Rachel, the protagonist, is strange and anxious, hateful and loving, and spends these pages becoming a more forgiving and hopeful person, despite her heartbreaks and rejections. This is a book about choosing yourself and I loved it immensely. Truth be told, Rachel is a pretty unlikeable protagonist for most of this book. She is rude, self-destructive and often ignorant, but who of us hasn’t been? Her disillusionment and discontentedness is familiar to us all, and perhaps it’s tacky, but I love to read about a horrible character’s journey to becoming a happy character, or at least a slightly better character. I vividly remember reading this book, curled up on a couch as my family and I travelled around Tasmania. Milk Fed is a wonderful travel companion.

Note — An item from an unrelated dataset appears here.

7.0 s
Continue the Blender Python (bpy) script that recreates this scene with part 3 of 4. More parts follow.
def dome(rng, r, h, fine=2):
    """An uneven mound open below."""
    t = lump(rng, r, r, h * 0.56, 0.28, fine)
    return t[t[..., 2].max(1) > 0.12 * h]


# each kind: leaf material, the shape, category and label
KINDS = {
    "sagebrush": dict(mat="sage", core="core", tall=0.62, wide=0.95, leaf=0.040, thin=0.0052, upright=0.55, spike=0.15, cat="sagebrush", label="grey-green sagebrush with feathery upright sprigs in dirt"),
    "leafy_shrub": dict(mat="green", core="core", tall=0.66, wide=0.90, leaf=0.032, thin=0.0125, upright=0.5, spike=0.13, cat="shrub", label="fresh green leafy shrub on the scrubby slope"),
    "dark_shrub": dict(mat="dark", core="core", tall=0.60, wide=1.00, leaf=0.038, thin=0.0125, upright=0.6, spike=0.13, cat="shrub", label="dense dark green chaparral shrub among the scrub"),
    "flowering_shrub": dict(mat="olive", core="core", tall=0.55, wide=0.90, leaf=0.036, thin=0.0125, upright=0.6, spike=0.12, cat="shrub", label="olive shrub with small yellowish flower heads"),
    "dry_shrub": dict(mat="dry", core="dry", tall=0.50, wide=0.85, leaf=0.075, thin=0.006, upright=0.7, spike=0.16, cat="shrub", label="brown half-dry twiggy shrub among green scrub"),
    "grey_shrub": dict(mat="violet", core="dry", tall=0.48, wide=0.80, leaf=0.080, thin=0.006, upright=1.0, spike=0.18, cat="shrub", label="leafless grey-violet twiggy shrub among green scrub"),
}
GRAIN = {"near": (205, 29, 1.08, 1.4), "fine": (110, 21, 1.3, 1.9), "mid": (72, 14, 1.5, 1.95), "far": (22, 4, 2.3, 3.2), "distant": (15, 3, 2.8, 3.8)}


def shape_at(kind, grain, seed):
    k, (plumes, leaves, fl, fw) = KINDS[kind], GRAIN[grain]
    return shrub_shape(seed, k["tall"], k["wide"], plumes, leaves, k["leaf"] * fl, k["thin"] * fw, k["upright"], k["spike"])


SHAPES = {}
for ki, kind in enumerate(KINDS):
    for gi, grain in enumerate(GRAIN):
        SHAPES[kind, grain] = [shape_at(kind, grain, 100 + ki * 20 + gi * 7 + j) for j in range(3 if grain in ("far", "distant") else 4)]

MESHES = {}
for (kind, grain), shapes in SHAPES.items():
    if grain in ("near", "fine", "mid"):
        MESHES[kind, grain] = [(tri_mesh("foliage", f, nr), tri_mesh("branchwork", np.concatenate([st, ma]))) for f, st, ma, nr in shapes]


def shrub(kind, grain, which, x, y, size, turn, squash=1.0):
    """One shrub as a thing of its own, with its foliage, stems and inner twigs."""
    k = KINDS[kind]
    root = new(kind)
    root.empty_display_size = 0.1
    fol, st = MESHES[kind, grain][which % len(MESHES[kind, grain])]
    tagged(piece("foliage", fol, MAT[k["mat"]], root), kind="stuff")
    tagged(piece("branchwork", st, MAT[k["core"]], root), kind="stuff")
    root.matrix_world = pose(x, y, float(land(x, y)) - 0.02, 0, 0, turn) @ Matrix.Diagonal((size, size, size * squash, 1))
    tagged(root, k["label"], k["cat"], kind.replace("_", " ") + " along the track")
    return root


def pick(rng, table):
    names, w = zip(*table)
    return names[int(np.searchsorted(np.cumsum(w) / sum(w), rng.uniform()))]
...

Despite not knowing much about Patti Smith or Robert Mapplethorpe, I decided to read this memoir because I knew it depicted the music scene of 1970’s New York, a world that has always interested me. The story follows Patti Smith’s early pre-fame life, particularly her partnership and friendship with fellow artist Robert Mapplethorpe. Patti and Robert, both artists in their own right who found fame later on in their lives, were drawn to each other as young adults and shared an extremely important connection during this time. The two struggled together with homelessness, financial hardships, the cultivation of their art and their self discoveries. Through their escapades, they met and entered the social circle of countless celebrities, like Janis Joplin, Jimi Hendrix, Allan Ginsberg, and Vali Myers, among many others.

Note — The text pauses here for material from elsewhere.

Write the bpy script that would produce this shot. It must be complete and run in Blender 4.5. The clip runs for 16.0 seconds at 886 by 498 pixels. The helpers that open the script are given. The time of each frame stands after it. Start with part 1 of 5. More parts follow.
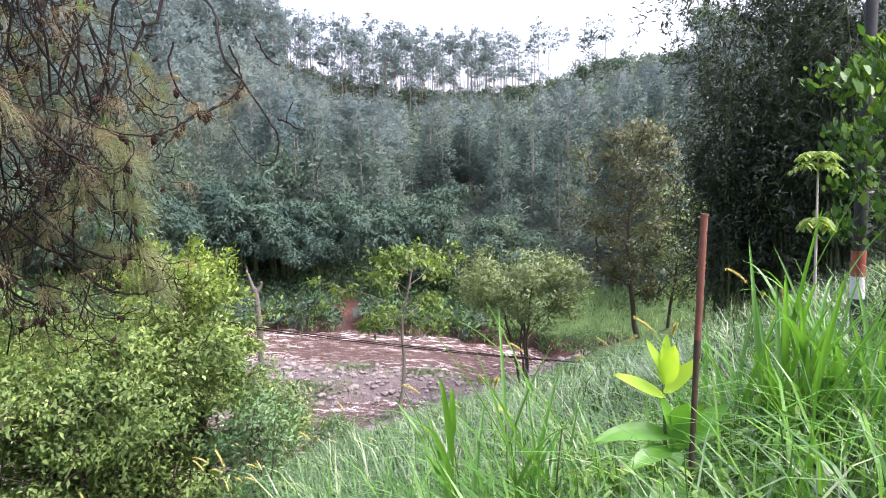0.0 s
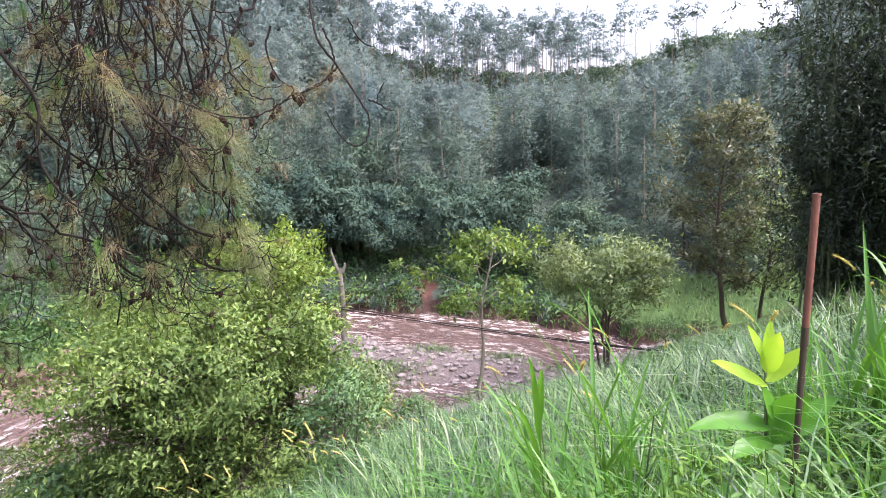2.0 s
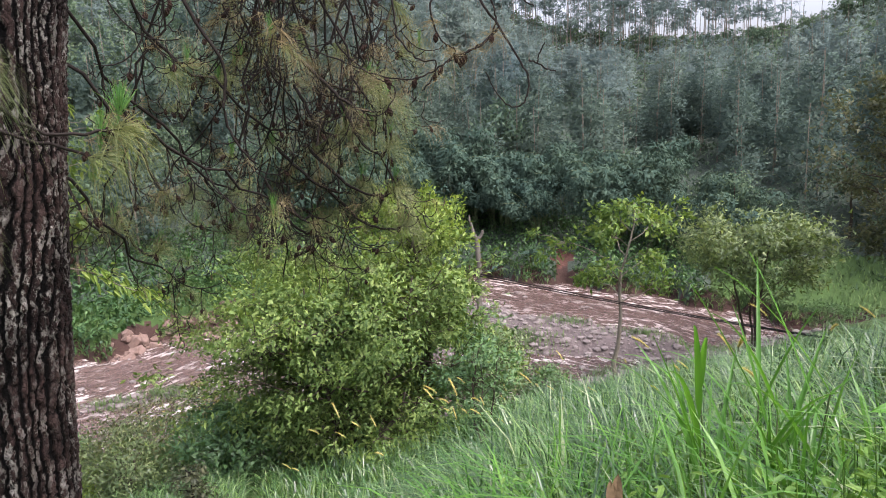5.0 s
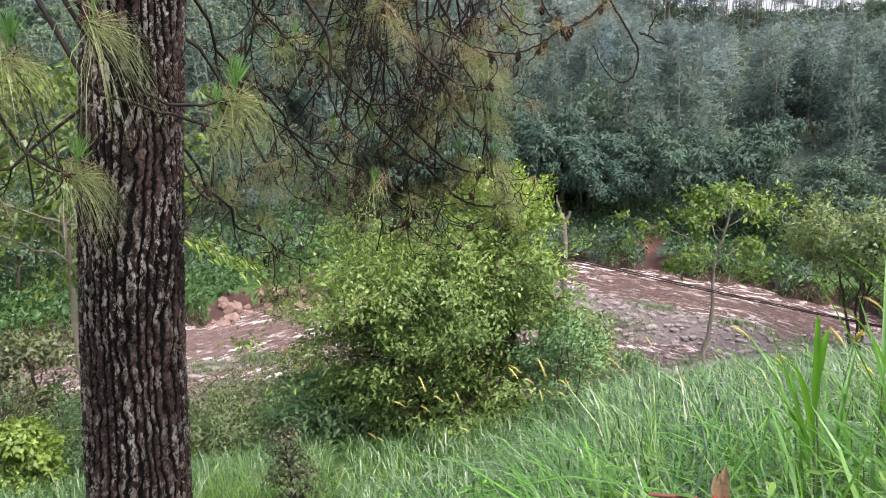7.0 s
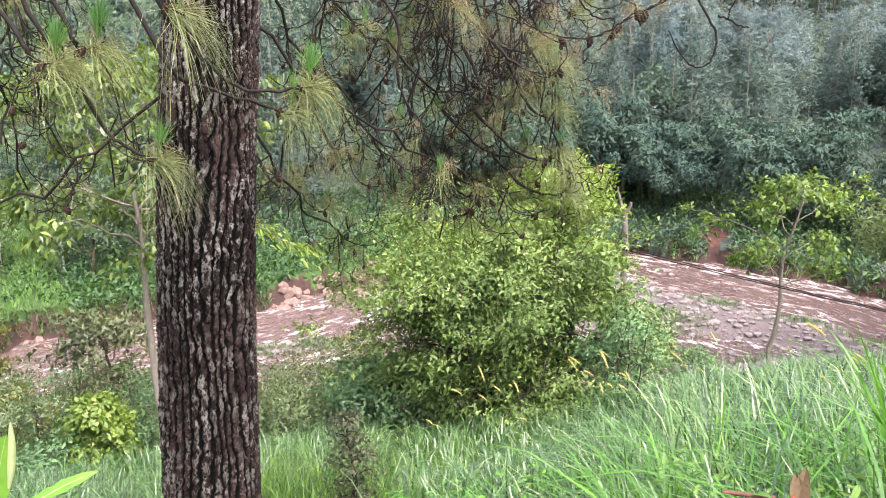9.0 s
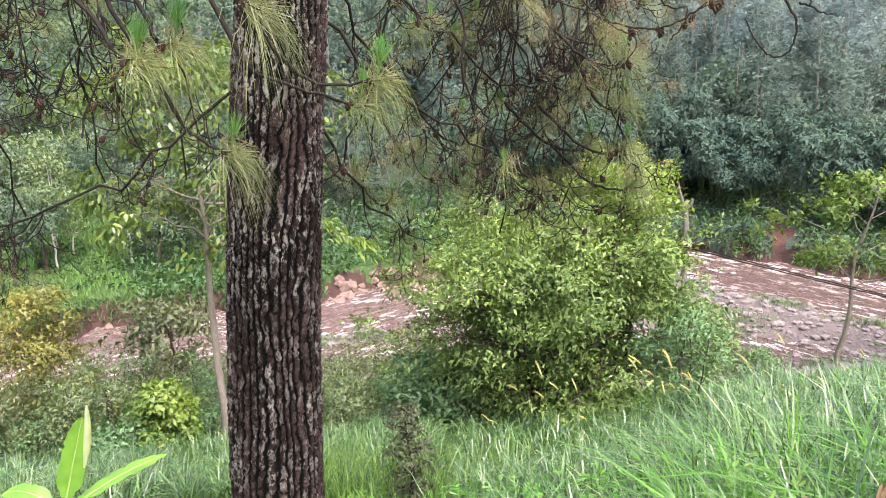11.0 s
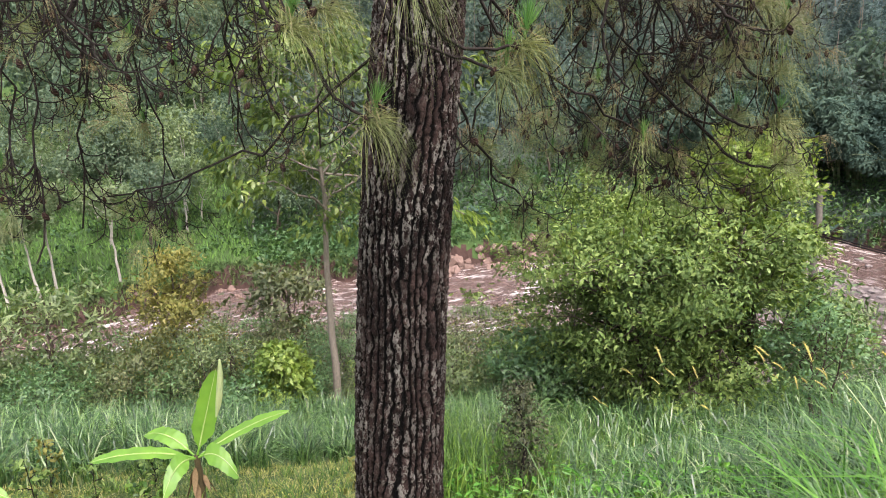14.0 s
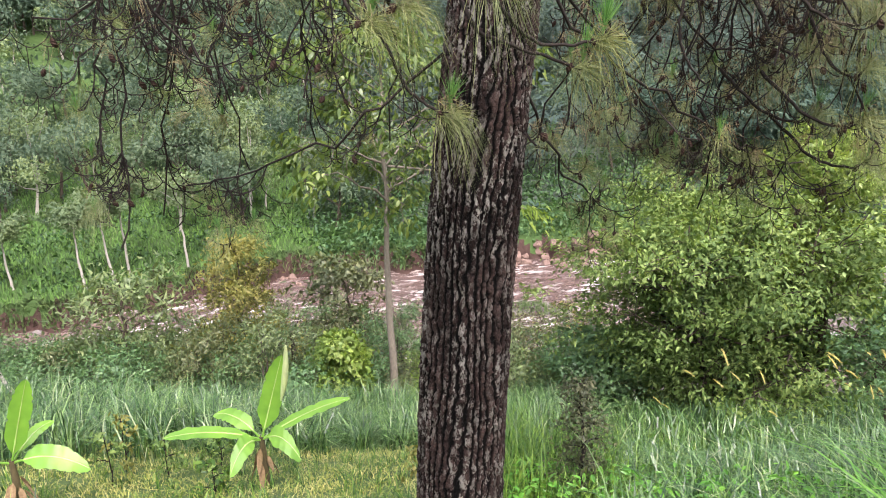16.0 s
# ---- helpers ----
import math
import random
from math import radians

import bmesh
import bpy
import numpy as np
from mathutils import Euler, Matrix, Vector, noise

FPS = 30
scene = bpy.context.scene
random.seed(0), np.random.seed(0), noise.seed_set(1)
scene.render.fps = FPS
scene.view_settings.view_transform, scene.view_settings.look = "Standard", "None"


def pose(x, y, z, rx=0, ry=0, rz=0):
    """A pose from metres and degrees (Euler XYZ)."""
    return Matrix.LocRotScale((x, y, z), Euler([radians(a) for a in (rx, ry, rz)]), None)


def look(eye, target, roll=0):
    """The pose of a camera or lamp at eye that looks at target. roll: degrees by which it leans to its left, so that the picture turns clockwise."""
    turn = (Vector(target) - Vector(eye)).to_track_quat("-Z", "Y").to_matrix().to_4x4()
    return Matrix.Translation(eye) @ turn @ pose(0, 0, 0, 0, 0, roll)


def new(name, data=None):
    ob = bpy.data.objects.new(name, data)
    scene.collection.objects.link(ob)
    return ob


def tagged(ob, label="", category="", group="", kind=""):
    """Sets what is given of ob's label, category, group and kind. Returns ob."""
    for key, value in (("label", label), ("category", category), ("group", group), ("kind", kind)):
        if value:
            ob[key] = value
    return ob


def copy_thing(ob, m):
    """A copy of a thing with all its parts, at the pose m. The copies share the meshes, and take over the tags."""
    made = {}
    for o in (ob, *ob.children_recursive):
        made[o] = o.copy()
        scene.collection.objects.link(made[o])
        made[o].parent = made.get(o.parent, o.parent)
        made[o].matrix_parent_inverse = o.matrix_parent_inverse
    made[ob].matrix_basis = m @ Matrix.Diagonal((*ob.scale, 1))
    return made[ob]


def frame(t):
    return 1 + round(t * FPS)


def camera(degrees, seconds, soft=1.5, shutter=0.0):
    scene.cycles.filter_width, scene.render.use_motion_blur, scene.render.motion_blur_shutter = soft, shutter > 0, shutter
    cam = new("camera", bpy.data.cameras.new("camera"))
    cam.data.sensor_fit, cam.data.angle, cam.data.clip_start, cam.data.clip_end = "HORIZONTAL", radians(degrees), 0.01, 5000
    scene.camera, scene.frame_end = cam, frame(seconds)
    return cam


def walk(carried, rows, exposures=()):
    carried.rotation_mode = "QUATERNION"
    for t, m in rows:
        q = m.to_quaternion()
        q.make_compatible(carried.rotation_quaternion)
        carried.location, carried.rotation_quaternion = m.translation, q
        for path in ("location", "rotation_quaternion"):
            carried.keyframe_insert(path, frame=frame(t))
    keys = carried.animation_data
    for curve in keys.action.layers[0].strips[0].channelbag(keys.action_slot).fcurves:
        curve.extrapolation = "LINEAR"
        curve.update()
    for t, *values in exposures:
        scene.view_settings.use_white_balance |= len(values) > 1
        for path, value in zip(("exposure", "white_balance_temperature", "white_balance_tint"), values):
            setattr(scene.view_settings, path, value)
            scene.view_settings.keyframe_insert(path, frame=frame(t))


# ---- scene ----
cam = camera(66.7, 16.0, soft=1.0)
PATH = [
    (0, (0.31, -0.528, 1.728), (0.262, 1.456, 1.487), -1.7),
    (0.5, (0.302, -0.519, 1.72), (0.197, 1.461, 1.457), -1.8),
    (1, (0.297, -0.513, 1.717), (0.136, 1.462, 1.444), -2.1),
    (1.5, (0.28, -0.518, 1.713), (0.066, 1.45, 1.432), -2.1),
    (2, (0.26, -0.524, 1.709), (-0.023, 1.436, 1.428), -1.9),
    (2.5, (0.231, -0.527, 1.698), (-0.147, 1.415, 1.402), -1.7),
    (3, (0.205, -0.538, 1.692), (-0.254, 1.384, 1.381), -1.5),
    (3.5, (0.19, -0.546, 1.686), (-0.319, 1.359, 1.356), -1.7),
    (4, (0.192, -0.567, 1.683), (-0.357, 1.326, 1.342), -2.1),
    (4.5, (0.176, -0.578, 1.678), (-0.433, 1.294, 1.328), -2.0),
    (5, (0.154, -0.583, 1.67), (-0.513, 1.268, 1.312), -1.8),
    (7.5, (0.059, -0.594, 1.651), (-0.87, 1.126, 1.228), -1.4),
    (8, (0.053, -0.6, 1.65), (-0.906, 1.102, 1.22), -1.6),
    (8.5, (0.027, -0.605, 1.644), (-0.968, 1.076, 1.214), -1.7),
    (9, (0.013, -0.611, 1.641), (-1.019, 1.045, 1.203), -1.4),
    (11.5, (-0.072, -0.637, 1.623), (-1.274, 0.893, 1.163), -1.9),
    (12, (-0.104, -0.644, 1.611), (-1.348, 0.847, 1.135), -1.9),
    (12.5, (-0.111, -0.657, 1.616), (-1.385, 0.81, 1.143), -2.0),
    (13, (-0.136, -0.667, 1.607), (-1.445, 0.762, 1.115), -1.9),
    (13.5, (-0.161, -0.682, 1.603), (-1.522, 0.697, 1.107), -1.8),
    (14, (-0.182, -0.686, 1.594), (-1.57, 0.662, 1.09), -1.7),
    (14.5, (-0.165, -0.717, 1.607), (-1.581, 0.604, 1.106), -1.4),
    (15, (-0.173, -0.731, 1.606), (-1.616, 0.558, 1.101), -1.6),
    (15.5, (-0.188, -0.74, 1.606), (-1.661, 0.513, 1.096), -1.6),
    (16, (-0.2, -0.752, 1.606), (-1.698, 0.468, 1.088), -1.5),
]
walk(cam, [(t, look(eye, target, roll)) for t, eye, target, roll in PATH],
     exposures=[(0.0, 1.62, 6050, 28), (2.0, 1.64, 6050, 27), (3.0, 1.54, 6080, 26), (4.0, 1.18, 6150, 25), (5.0, 1.12, 6150, 22),
                (7.5, 1.43, 6250, 20), (8.0, 1.54, 6250, 20), (8.5, 1.68, 6250, 22), (9.0, 1.87, 6250, 23), (11.5, 1.70, 6350, 21),
                (12.0, 1.36, 6400, 20), (12.5, 1.26, 6400, 20), (13.0, 1.26, 6400, 20), (14.0, 1.24, 6400, 20), (14.5, 1.10, 6400, 20), (15.5, 1.09, 6400, 20), (16.0, 1.44, 6350, 21)])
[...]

What I loved most about this story was the depiction of the rock’n’roll social scene, and the way that community and connection was made between artists, some famous and some not, in the way that doesn’t seem to exist as strongly in this century. Where can world renowned musicians and struggling artists intermingle as casually at Patti and Robert did at Max’s and the Chelsea Hotel? Maybe there are still places that exist like that today, but I’m just unaware of them. Personally, I think that reading about artists’ lives before the fame is much more interesting than reading about how famous they are. I found this memoir so much more relatable and enjoyable, knowing that Patti would eventually find fame, but having to first work through the self-doubt, the struggle for inspiration and the real-world troubles that everyone has to face.
I read this book in a small town in Victoria called Apollo’s Bay. Whether I was getting dinner at the Chinese restaurant, curled up in my AirBnb bed or at the beach, I read this book feverishly and I encourage you to do the same.

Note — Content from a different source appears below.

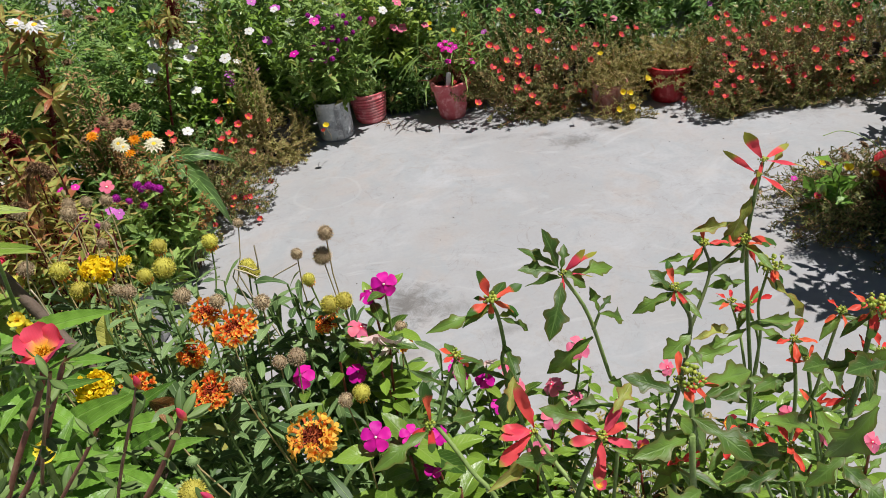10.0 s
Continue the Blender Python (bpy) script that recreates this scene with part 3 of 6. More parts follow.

The abstract poetic form of this novel confused me at first, but once I could understand what was happening, I really enjoyed it. This is the story of six friends and their lives from childhood to old age, told through their spiritual and philosophical inner monologue and broken up by intricate descriptions of the ocean and nature. It was beautiful from start to finish. I found myself becoming very attached to the characters and how different they all were to each other, while still maintaining their special and intimate friendship throughout.
This book shows six different depictions of grief, success, depression and inner peace. It’s a difficult read, but worth it if you put in the work and are familiar with Woolf’s style. Another book I read while travelling Tasmania with my family (sorry, I read a lot when I travel), sitting in front of the fire while everyone disappeared around 3pm for their afternoon naps and phone time.
This is the first book that my book club and I read, and it was one I had been wanting to read for a while. The Idiot follows protagonist Selin, a Turkish American eighteen-year-old woman, through her first year at Harvard, where she signed up for a wide variety of language classes. But as time passes, she is continuously disappointed. She was hoping to understand language better, to understand the meaning of words and novels but the professors teach language without the passion that she is looking for. It’s after this disappointment that Selin falls in love with her classmate, Ivan, and it is the progression of this relationship that becomes the surface level plot of the novel.
The whole book is really about Selin’s relationship with language. Though she doesn’t learn much from her classes, she learns about the intricacies of language indirectly through her exchanges with her multicultural friends, through her travels across Europe, and through teaching English to kids in small Hungarian villages, all of which are things that she does in pursuit of Ivan. The two gradually move apart and Selin is crushed.
At the end of the story, Selin proclaims that she has learnt nothing from language, or at least not what she wanted to learn. She drops all of her language classes and chooses another pathway. This is why the novel is called The Idiot. The reader can see that Selin has learnt a lot in her first year, but it wasn’t what she wanted. It wasn’t as beautiful as she hoped it would be. The man she loved didn’t love her back, and so she gave up on language completely. She has become the idiot, because she is unhappy with all that she has learnt in her first year at college.
This book was my suggestion in my book club and though we all had differing opinions, I loved being able to discuss a book thoroughly with a group of people who knew exactly what I was talking about.
This book has been on my list for such a long time. I always put it off because I was never ready for the heavy content I knew it contained, but I am glad I finally read it. First things first, there are a few racist and homophobic lines in this book but I don’t want to completely dismiss it because of this. It’s difficult to distinguish how good a book can be when it lacks so much in themes of equality, and while The Bell Jar did a lot for feminism and mental health at the time of its publication, it’s well and truly a victim of the times when it comes to everything else.
What I did like though was the protagonist’s witty, independent voice, and the fact that she wasn’t particularly likeable most of the time. She is a relatable and stubborn character, and it is interesting to watch as she changes and grows throughout the book. She goes from a young woman full of promise and opportunities to a ‘mad’ woman living in an asylum and receiving shock treatments, and ends with the protagonist possibly being given the chance to rejoin the world, as whatever she chooses to be. What shocked me most was learning that Sylvia Plath committed suicide less than a month after the publication of this book, despite the hopeful ending she gave her protagonist. Knowing this fact cast the entire story in a shadow, making even the lighter and more hopeful parts unsettling. I read this book in a period of three or four days, most of which I spent on my couch. Sylvia Plath has a way of writing that makes her hard to put down.